**** SOURCE MATERIAL

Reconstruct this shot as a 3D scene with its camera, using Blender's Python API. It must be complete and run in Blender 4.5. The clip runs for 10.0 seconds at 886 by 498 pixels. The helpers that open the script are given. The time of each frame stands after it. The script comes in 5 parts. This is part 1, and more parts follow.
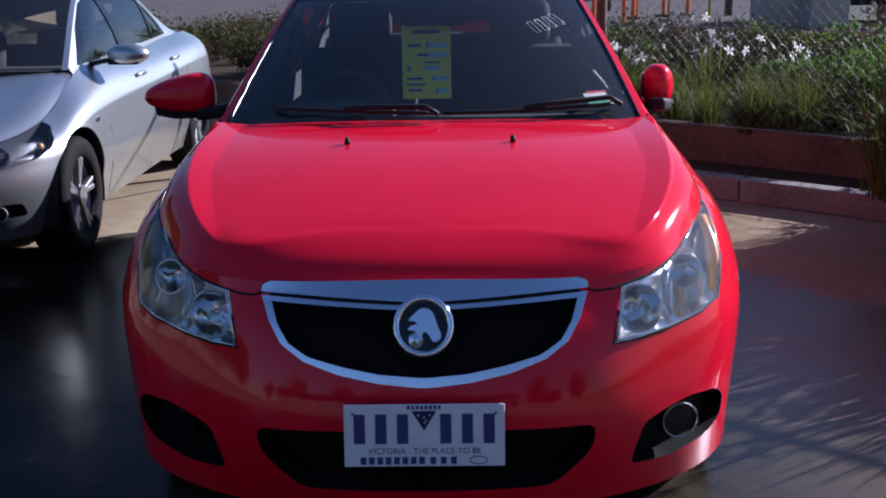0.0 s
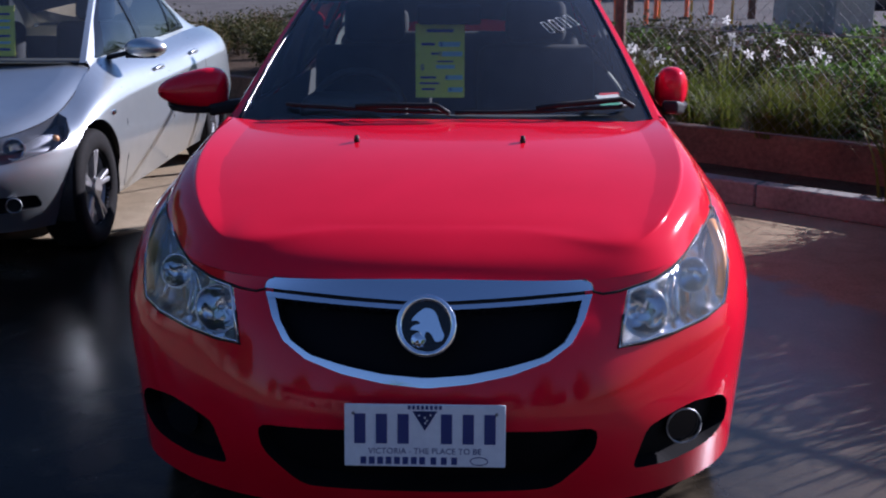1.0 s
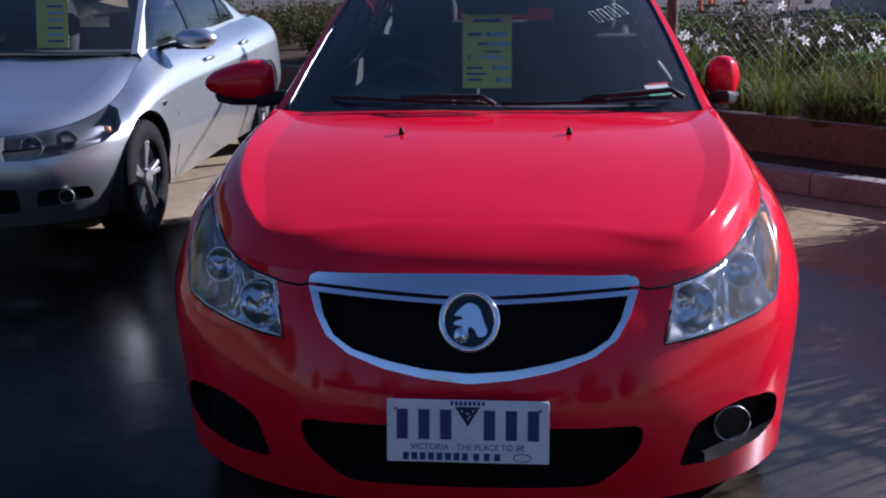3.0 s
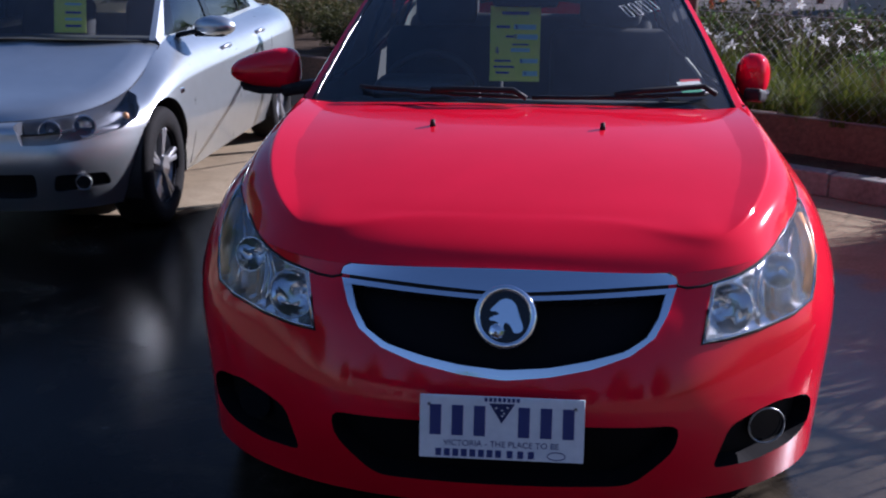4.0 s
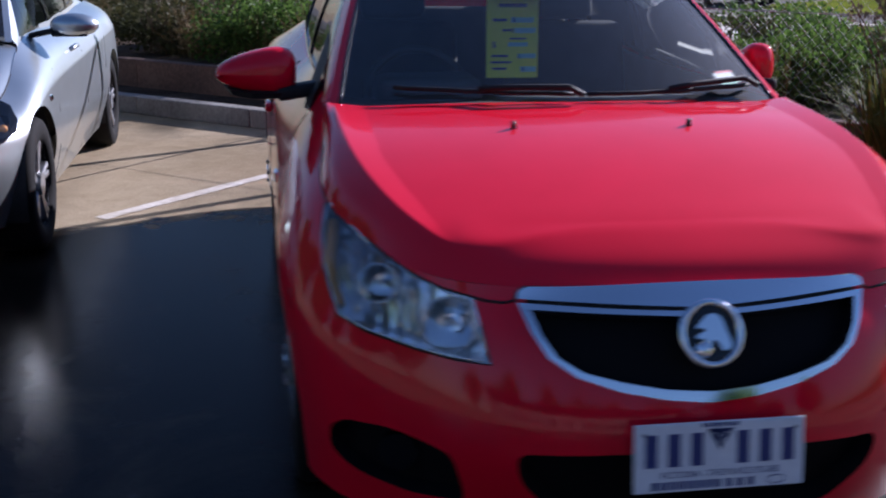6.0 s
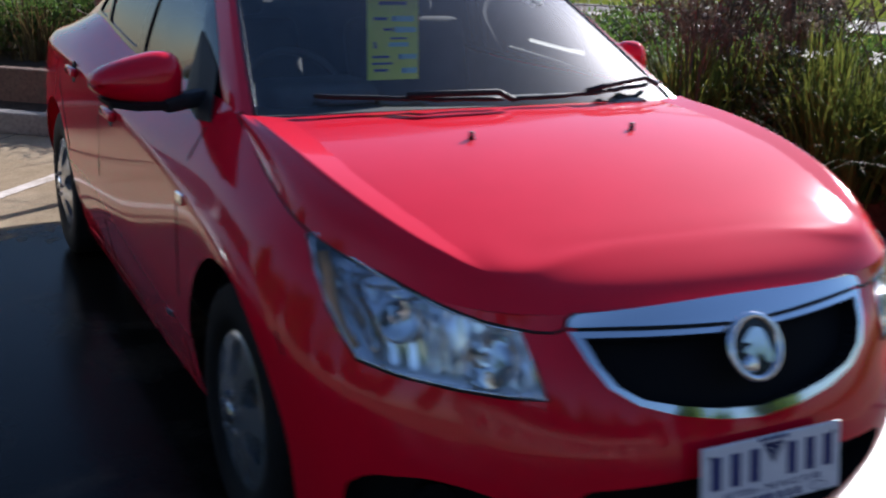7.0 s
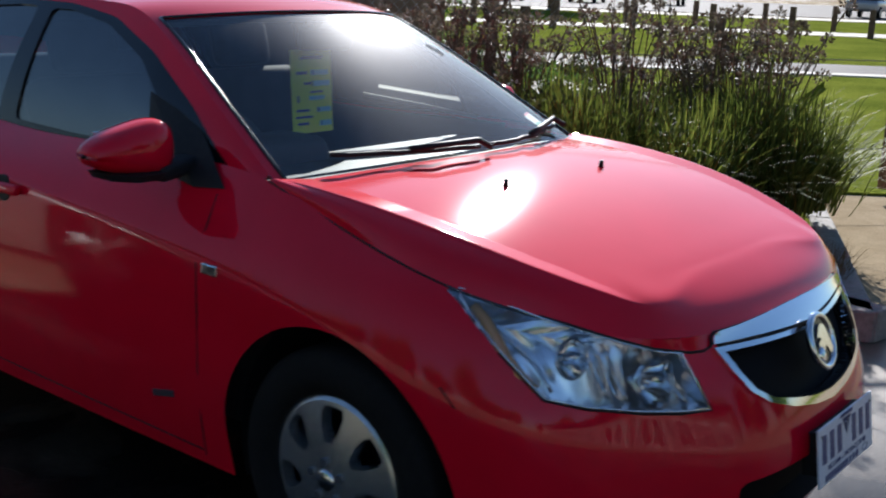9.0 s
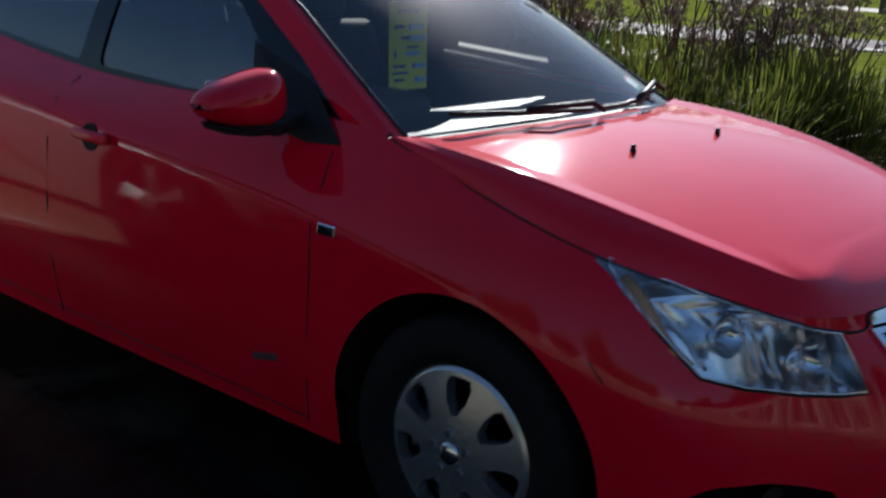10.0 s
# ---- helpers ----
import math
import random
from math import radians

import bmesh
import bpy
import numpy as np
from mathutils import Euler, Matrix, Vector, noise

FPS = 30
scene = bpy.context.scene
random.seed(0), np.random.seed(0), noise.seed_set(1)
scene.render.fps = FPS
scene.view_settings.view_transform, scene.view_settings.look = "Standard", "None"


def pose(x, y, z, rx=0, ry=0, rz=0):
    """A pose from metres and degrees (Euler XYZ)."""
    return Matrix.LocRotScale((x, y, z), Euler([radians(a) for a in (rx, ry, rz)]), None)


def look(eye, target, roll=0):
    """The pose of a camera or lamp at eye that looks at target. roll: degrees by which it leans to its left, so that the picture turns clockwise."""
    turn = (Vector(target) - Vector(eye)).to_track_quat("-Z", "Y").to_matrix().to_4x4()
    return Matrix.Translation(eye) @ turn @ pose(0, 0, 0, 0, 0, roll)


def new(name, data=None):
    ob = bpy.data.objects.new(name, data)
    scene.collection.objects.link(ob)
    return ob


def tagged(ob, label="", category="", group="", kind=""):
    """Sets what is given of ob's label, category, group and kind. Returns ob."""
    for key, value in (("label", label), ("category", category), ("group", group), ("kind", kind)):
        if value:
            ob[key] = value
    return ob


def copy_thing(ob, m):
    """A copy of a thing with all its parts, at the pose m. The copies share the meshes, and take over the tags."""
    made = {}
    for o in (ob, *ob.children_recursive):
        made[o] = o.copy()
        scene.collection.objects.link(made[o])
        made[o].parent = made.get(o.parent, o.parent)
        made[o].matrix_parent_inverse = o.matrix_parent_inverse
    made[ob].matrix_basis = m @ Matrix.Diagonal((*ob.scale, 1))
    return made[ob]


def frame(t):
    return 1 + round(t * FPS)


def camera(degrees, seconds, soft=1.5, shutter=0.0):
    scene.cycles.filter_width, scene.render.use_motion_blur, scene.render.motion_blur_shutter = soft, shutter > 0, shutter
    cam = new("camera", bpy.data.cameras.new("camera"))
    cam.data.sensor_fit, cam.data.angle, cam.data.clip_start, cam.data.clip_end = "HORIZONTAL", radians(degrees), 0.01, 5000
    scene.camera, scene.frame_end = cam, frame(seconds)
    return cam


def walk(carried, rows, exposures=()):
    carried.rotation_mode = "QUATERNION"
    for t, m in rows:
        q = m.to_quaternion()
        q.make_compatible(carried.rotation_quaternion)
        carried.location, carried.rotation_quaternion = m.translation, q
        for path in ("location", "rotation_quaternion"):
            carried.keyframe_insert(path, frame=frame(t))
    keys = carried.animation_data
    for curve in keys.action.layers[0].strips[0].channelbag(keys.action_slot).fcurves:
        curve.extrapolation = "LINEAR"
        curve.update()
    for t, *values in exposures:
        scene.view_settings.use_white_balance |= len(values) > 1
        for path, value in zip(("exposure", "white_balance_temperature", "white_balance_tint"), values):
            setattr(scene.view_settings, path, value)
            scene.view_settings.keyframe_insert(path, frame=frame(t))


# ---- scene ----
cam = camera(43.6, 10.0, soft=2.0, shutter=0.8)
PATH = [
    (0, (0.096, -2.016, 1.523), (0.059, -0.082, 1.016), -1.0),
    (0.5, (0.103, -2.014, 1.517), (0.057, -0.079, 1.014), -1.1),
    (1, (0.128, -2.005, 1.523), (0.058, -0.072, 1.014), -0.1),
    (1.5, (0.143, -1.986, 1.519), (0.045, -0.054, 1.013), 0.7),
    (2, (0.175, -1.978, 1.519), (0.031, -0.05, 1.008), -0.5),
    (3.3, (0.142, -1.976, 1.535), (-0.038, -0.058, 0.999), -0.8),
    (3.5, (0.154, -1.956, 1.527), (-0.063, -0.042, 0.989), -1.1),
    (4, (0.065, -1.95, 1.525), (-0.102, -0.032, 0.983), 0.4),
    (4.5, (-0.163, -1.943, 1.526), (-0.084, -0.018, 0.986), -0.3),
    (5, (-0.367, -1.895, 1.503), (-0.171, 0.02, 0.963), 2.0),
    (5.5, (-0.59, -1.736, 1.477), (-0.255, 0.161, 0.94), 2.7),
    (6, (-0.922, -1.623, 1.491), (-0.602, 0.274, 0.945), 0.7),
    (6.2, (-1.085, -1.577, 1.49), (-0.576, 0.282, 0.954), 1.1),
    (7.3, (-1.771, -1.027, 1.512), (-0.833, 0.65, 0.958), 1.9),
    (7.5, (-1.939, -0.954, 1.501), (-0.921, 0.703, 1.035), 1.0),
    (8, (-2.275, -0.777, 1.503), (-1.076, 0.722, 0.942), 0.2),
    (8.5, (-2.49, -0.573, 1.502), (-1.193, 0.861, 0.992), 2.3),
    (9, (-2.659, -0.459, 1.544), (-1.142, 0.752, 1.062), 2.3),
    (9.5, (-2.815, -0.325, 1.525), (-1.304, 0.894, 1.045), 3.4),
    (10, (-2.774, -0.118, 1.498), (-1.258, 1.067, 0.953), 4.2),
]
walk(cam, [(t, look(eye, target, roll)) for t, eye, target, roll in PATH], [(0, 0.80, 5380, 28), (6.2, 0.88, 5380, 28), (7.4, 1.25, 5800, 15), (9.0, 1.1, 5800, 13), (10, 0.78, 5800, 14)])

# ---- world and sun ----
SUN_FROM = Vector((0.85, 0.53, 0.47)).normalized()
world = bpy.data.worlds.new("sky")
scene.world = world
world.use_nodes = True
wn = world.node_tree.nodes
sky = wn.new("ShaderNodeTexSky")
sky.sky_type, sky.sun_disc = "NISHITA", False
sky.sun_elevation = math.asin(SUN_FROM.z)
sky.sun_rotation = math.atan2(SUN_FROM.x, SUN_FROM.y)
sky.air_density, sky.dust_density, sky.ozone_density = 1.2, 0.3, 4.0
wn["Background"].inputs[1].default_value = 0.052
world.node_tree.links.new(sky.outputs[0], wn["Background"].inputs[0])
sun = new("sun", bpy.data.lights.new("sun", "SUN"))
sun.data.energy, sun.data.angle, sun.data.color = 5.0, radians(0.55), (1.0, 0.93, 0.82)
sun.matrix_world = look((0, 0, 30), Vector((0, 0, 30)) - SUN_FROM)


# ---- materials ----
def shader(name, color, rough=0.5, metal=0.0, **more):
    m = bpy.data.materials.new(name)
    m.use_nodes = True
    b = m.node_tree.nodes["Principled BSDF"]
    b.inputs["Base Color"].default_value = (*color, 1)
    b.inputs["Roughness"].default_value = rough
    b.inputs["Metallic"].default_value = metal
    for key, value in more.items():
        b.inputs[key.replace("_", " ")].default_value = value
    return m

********

> WHAT YOU HAVE TO DO
Return each line of the data, keeping its wording exact and omitting pictures.

> FINISHED ANSWER
Reconstruct this shot as a 3D scene with its camera, using Blender's Python API. It must be complete and run in Blender 4.5. The clip runs for 10.0 seconds at 886 by 498 pixels. The helpers that open the script are given. The time of each frame stands after it. The script comes in 5 parts. This is part 1, and more parts follow.
0.0 s
1.0 s
3.0 s
4.0 s
6.0 s
7.0 s
9.0 s
10.0 s
# ---- helpers ----
import math
import random
from math import radians

import bmesh
import bpy
import numpy as np
from mathutils import Euler, Matrix, Vector, noise

FPS = 30
scene = bpy.context.scene
random.seed(0), np.random.seed(0), noise.seed_set(1)
scene.render.fps = FPS
scene.view_settings.view_transform, scene.view_settings.look = "Standard", "None"


def pose(x, y, z, rx=0, ry=0, rz=0):
    """A pose from metres and degrees (Euler XYZ)."""
    return Matrix.LocRotScale((x, y, z), Euler([radians(a) for a in (rx, ry, rz)]), None)


def look(eye, target, roll=0):
    """The pose of a camera or lamp at eye that looks at target. roll: degrees by which it leans to its left, so that the picture turns clockwise."""
    turn = (Vector(target) - Vector(eye)).to_track_quat("-Z", "Y").to_matrix().to_4x4()
    return Matrix.Translation(eye) @ turn @ pose(0, 0, 0, 0, 0, roll)


def new(name, data=None):
    ob = bpy.data.objects.new(name, data)
    scene.collection.objects.link(ob)
    return ob


def tagged(ob, label="", category="", group="", kind=""):
    """Sets what is given of ob's label, category, group and kind. Returns ob."""
    for key, value in (("label", label), ("category", category), ("group", group), ("kind", kind)):
        if value:
            ob[key] = value
    return ob


def copy_thing(ob, m):
    """A copy of a thing with all its parts, at the pose m. The copies share the meshes, and take over the tags."""
    made = {}
    for o in (ob, *ob.children_recursive):
        made[o] = o.copy()
        scene.collection.objects.link(made[o])
        made[o].parent = made.get(o.parent, o.parent)
        made[o].matrix_parent_inverse = o.matrix_parent_inverse
    made[ob].matrix_basis = m @ Matrix.Diagonal((*ob.scale, 1))
    return made[ob]


def frame(t):
    return 1 + round(t * FPS)


def camera(degrees, seconds, soft=1.5, shutter=0.0):
    scene.cycles.filter_width, scene.render.use_motion_blur, scene.render.motion_blur_shutter = soft, shutter > 0, shutter
    cam = new("camera", bpy.data.cameras.new("camera"))
    cam.data.sensor_fit, cam.data.angle, cam.data.clip_start, cam.data.clip_end = "HORIZONTAL", radians(degrees), 0.01, 5000
    scene.camera, scene.frame_end = cam, frame(seconds)
    return cam


def walk(carried, rows, exposures=()):
    carried.rotation_mode = "QUATERNION"
    for t, m in rows:
        q = m.to_quaternion()
        q.make_compatible(carried.rotation_quaternion)
        carried.location, carried.rotation_quaternion = m.translation, q
        for path in ("location", "rotation_quaternion"):
            carried.keyframe_insert(path, frame=frame(t))
    keys = carried.animation_data
    for curve in keys.action.layers[0].strips[0].channelbag(keys.action_slot).fcurves:
        curve.extrapolation = "LINEAR"
        curve.update()
    for t, *values in exposures:
        scene.view_settings.use_white_balance |= len(values) > 1
        for path, value in zip(("exposure", "white_balance_temperature", "white_balance_tint"), values):
            setattr(scene.view_settings, path, value)
            scene.view_settings.keyframe_insert(path, frame=frame(t))


# ---- scene ----
cam = camera(43.6, 10.0, soft=2.0, shutter=0.8)
PATH = [
    (0, (0.096, -2.016, 1.523), (0.059, -0.082, 1.016), -1.0),
    (0.5, (0.103, -2.014, 1.517), (0.057, -0.079, 1.014), -1.1),
    (1, (0.128, -2.005, 1.523), (0.058, -0.072, 1.014), -0.1),
    (1.5, (0.143, -1.986, 1.519), (0.045, -0.054, 1.013), 0.7),
    (2, (0.175, -1.978, 1.519), (0.031, -0.05, 1.008), -0.5),
    (3.3, (0.142, -1.976, 1.535), (-0.038, -0.058, 0.999), -0.8),
    (3.5, (0.154, -1.956, 1.527), (-0.063, -0.042, 0.989), -1.1),
    (4, (0.065, -1.95, 1.525), (-0.102, -0.032, 0.983), 0.4),
    (4.5, (-0.163, -1.943, 1.526), (-0.084, -0.018, 0.986), -0.3),
    (5, (-0.367, -1.895, 1.503), (-0.171, 0.02, 0.963), 2.0),
    (5.5, (-0.59, -1.736, 1.477), (-0.255, 0.161, 0.94), 2.7),
    (6, (-0.922, -1.623, 1.491), (-0.602, 0.274, 0.945), 0.7),
    (6.2, (-1.085, -1.577, 1.49), (-0.576, 0.282, 0.954), 1.1),
    (7.3, (-1.771, -1.027, 1.512), (-0.833, 0.65, 0.958), 1.9),
    (7.5, (-1.939, -0.954, 1.501), (-0.921, 0.703, 1.035), 1.0),
    (8, (-2.275, -0.777, 1.503), (-1.076, 0.722, 0.942), 0.2),
    (8.5, (-2.49, -0.573, 1.502), (-1.193, 0.861, 0.992), 2.3),
    (9, (-2.659, -0.459, 1.544), (-1.142, 0.752, 1.062), 2.3),
    (9.5, (-2.815, -0.325, 1.525), (-1.304, 0.894, 1.045), 3.4),
    (10, (-2.774, -0.118, 1.498), (-1.258, 1.067, 0.953), 4.2),
]
walk(cam, [(t, look(eye, target, roll)) for t, eye, target, roll in PATH], [(0, 0.80, 5380, 28), (6.2, 0.88, 5380, 28), (7.4, 1.25, 5800, 15), (9.0, 1.1, 5800, 13), (10, 0.78, 5800, 14)])

# ---- world and sun ----
SUN_FROM = Vector((0.85, 0.53, 0.47)).normalized()
world = bpy.data.worlds.new("sky")
scene.world = world
world.use_nodes = True
wn = world.node_tree.nodes
sky = wn.new("ShaderNodeTexSky")
sky.sky_type, sky.sun_disc = "NISHITA", False
sky.sun_elevation = math.asin(SUN_FROM.z)
sky.sun_rotation = math.atan2(SUN_FROM.x, SUN_FROM.y)
sky.air_density, sky.dust_density, sky.ozone_density = 1.2, 0.3, 4.0
wn["Background"].inputs[1].default_value = 0.052
world.node_tree.links.new(sky.outputs[0], wn["Background"].inputs[0])
sun = new("sun", bpy.data.lights.new("sun", "SUN"))
sun.data.energy, sun.data.angle, sun.data.color = 5.0, radians(0.55), (1.0, 0.93, 0.82)
sun.matrix_world = look((0, 0, 30), Vector((0, 0, 30)) - SUN_FROM)


# ---- materials ----
def shader(name, color, rough=0.5, metal=0.0, **more):
    m = bpy.data.materials.new(name)
    m.use_nodes = True
    b = m.node_tree.nodes["Principled BSDF"]
    b.inputs["Base Color"].default_value = (*color, 1)
    b.inputs["Roughness"].default_value = rough
    b.inputs["Metallic"].default_value = metal
    for key, value in more.items():
        b.inputs[key.replace("_", " ")].default_value = value
    return m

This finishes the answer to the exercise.